• TASK INSTRUCTIONS:
Restate word for word the lines of the data below, from the first through the one that has "from mathutils import".

• DATASET EXCERPT:
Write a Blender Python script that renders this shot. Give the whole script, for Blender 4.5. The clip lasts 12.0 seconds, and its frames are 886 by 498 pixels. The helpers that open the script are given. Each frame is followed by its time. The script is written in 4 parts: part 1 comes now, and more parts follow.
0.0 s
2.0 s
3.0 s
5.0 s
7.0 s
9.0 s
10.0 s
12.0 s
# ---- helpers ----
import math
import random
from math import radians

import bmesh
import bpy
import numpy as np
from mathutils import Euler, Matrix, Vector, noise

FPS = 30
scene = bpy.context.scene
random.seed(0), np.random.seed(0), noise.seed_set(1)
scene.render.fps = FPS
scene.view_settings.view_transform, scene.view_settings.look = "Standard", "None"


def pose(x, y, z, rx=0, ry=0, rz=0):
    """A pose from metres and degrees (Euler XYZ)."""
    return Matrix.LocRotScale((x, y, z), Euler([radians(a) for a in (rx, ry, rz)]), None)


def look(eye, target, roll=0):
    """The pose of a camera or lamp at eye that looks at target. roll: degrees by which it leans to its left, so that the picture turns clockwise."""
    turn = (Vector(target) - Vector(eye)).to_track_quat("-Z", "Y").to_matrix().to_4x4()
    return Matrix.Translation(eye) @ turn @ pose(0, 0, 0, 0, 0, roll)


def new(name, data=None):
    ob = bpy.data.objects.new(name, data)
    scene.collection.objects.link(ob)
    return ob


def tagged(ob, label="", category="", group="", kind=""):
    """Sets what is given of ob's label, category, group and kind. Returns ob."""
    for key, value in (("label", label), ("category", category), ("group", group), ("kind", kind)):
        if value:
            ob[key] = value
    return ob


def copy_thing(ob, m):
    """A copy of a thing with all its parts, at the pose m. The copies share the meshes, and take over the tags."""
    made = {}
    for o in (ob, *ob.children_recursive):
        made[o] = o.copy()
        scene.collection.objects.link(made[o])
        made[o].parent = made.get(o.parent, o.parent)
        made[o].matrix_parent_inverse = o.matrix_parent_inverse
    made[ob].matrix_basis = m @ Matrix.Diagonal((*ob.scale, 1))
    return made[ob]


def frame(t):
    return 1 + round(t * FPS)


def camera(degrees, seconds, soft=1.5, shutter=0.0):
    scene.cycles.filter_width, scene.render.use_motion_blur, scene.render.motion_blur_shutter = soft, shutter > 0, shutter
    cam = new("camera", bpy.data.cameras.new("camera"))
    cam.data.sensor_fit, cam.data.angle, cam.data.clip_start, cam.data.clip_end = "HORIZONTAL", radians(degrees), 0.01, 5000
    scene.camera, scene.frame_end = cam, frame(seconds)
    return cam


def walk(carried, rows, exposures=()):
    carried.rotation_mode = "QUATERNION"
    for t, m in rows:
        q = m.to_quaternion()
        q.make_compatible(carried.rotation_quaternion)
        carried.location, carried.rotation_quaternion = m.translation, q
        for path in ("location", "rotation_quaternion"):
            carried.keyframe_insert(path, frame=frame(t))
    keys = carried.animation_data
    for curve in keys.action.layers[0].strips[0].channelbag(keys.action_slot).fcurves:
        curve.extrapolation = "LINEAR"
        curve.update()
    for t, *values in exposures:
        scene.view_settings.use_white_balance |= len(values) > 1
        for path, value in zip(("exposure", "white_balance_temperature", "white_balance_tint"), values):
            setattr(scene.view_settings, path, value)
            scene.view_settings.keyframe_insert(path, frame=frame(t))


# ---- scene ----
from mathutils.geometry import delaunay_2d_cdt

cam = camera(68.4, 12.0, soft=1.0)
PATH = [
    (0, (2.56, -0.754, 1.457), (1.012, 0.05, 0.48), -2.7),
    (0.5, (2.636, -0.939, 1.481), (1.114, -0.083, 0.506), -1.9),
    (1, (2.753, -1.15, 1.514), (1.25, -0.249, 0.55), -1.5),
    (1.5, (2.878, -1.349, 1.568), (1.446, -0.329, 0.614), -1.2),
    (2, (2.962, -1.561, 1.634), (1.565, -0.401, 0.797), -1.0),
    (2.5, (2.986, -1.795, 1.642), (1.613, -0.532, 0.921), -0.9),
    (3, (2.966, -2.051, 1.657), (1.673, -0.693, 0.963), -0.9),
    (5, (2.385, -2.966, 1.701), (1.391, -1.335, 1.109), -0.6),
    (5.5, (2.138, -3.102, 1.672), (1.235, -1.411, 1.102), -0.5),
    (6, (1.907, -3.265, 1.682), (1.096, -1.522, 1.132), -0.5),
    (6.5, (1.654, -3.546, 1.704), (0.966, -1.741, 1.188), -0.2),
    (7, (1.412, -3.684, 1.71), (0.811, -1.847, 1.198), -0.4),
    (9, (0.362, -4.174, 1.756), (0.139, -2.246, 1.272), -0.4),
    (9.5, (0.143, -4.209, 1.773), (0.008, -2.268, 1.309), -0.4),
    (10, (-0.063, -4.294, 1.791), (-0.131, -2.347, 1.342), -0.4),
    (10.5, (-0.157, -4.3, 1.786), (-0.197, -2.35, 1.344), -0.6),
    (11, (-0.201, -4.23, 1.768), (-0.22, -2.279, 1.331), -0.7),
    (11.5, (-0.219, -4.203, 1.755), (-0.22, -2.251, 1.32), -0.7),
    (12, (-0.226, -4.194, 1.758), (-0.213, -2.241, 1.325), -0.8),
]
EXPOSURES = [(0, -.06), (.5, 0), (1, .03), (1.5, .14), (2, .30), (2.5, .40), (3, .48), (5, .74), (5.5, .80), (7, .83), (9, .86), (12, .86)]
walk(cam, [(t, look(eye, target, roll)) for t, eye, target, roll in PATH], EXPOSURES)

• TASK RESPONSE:
Write a Blender Python script that renders this shot. Give the whole script, for Blender 4.5. The clip lasts 12.0 seconds, and its frames are 886 by 498 pixels. The helpers that open the script are given. Each frame is followed by its time. The script is written in 4 parts: part 1 comes now, and more parts follow.
0.0 s
2.0 s
3.0 s
5.0 s
7.0 s
9.0 s
10.0 s
12.0 s
# ---- helpers ----
import math
import random
from math import radians

import bmesh
import bpy
import numpy as np
from mathutils import Euler, Matrix, Vector, noise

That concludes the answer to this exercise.